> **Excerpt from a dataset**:
%%
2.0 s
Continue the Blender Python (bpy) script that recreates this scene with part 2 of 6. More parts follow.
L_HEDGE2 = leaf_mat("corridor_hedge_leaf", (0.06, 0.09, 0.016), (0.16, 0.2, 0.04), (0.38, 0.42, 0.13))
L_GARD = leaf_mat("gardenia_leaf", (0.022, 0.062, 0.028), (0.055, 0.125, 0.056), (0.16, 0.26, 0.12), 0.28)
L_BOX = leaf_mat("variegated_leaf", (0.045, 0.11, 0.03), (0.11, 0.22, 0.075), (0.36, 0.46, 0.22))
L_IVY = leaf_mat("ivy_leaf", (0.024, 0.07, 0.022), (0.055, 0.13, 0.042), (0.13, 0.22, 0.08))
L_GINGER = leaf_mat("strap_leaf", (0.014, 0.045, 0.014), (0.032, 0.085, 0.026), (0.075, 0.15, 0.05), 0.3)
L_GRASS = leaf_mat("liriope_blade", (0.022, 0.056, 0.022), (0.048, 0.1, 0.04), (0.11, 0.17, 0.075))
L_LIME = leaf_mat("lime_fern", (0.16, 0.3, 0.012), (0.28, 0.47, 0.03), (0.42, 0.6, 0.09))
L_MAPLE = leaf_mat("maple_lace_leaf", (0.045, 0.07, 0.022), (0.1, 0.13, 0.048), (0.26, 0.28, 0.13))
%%
%%
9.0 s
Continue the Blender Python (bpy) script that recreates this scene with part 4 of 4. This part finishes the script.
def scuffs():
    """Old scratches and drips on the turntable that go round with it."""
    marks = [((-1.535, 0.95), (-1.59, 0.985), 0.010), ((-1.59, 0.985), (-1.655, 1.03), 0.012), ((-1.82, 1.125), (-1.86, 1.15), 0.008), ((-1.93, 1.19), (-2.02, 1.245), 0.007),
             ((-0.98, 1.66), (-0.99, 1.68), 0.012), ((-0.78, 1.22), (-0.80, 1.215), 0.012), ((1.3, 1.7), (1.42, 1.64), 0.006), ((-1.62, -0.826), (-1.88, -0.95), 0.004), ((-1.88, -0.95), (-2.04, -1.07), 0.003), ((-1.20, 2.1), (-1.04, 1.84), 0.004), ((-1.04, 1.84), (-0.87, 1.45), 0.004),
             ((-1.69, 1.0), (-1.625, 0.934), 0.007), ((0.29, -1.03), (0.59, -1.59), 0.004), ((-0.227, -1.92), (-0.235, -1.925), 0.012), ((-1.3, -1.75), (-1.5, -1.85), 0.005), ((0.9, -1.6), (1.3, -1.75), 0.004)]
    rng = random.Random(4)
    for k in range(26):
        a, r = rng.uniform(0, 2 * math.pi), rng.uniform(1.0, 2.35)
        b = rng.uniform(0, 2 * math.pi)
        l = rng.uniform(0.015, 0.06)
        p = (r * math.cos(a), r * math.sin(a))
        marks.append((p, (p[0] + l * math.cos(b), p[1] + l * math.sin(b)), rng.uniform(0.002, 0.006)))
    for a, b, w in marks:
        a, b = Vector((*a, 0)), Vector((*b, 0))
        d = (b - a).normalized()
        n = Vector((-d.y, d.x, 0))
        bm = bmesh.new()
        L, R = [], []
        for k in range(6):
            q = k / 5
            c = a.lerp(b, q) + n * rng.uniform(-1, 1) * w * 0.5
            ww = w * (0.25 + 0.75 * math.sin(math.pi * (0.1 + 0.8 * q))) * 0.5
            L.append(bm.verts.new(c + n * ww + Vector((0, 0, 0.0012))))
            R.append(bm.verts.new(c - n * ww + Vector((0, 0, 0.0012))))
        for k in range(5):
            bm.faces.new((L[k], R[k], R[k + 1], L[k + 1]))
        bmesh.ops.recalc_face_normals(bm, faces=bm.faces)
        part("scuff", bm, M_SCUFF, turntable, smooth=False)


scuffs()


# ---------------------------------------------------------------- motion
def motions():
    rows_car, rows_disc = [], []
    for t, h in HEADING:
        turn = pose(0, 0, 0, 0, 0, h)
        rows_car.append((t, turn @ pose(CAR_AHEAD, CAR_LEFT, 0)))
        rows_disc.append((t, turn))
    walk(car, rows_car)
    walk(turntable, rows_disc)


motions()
%%
%%
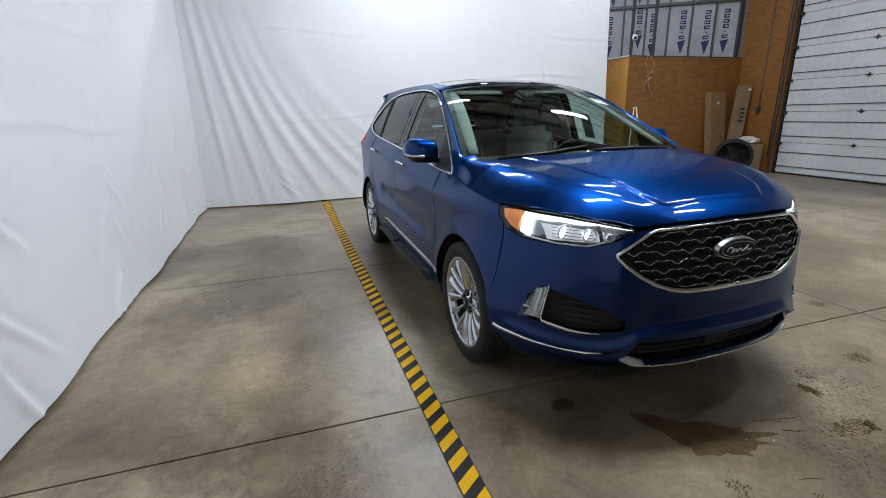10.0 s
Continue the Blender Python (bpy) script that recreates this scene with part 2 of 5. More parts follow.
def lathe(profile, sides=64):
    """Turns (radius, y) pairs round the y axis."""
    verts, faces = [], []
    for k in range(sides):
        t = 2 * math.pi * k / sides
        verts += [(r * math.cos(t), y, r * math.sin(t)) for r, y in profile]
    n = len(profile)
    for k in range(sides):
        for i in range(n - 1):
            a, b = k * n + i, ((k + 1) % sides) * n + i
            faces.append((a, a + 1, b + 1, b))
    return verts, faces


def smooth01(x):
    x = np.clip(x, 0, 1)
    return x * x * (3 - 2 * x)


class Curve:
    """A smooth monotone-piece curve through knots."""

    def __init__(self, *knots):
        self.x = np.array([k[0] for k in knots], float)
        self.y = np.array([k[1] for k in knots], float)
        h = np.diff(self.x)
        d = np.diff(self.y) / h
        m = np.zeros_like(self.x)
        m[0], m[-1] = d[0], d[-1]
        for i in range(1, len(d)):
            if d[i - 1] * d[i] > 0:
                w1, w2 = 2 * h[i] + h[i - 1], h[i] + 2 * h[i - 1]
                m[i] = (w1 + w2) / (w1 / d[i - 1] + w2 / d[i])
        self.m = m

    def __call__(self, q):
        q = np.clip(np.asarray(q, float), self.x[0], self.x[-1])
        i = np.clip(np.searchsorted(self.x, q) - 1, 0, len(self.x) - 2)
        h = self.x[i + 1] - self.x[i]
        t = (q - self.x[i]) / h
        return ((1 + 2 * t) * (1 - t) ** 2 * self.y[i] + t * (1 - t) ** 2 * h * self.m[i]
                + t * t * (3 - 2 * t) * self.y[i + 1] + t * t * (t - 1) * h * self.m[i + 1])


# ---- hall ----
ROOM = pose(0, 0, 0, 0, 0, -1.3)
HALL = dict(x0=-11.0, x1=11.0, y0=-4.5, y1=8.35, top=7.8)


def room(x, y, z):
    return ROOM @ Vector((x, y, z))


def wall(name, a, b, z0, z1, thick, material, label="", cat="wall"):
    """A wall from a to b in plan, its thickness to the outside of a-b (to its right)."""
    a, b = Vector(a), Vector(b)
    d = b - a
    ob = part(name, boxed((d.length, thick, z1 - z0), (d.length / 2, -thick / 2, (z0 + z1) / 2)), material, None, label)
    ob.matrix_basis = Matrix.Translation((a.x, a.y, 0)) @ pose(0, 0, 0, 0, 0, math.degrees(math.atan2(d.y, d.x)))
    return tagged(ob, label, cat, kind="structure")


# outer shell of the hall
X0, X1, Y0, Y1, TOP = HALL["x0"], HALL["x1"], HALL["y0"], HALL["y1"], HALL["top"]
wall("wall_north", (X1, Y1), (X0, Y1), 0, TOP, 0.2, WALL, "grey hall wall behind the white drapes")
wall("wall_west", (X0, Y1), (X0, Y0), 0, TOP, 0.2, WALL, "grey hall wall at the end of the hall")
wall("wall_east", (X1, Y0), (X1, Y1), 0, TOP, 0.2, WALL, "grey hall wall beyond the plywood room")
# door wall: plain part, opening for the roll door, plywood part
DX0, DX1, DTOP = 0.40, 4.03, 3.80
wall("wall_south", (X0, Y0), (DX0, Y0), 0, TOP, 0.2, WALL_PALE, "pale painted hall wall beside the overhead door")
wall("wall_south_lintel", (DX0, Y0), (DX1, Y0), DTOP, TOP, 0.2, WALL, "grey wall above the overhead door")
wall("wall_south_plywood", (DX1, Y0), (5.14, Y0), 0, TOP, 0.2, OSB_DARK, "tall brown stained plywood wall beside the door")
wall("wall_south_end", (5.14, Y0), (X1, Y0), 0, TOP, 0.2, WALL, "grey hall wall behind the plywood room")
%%
> **What needs to be done**: Pull out all lines from the entries above in which the word "this" appears.

> **Full output**:
Continue the Blender Python (bpy) script that recreates this scene with part 2 of 6. More parts follow.
Continue the Blender Python (bpy) script that recreates this scene with part 4 of 4. This part finishes the script.
Continue the Blender Python (bpy) script that recreates this scene with part 2 of 5. More parts follow.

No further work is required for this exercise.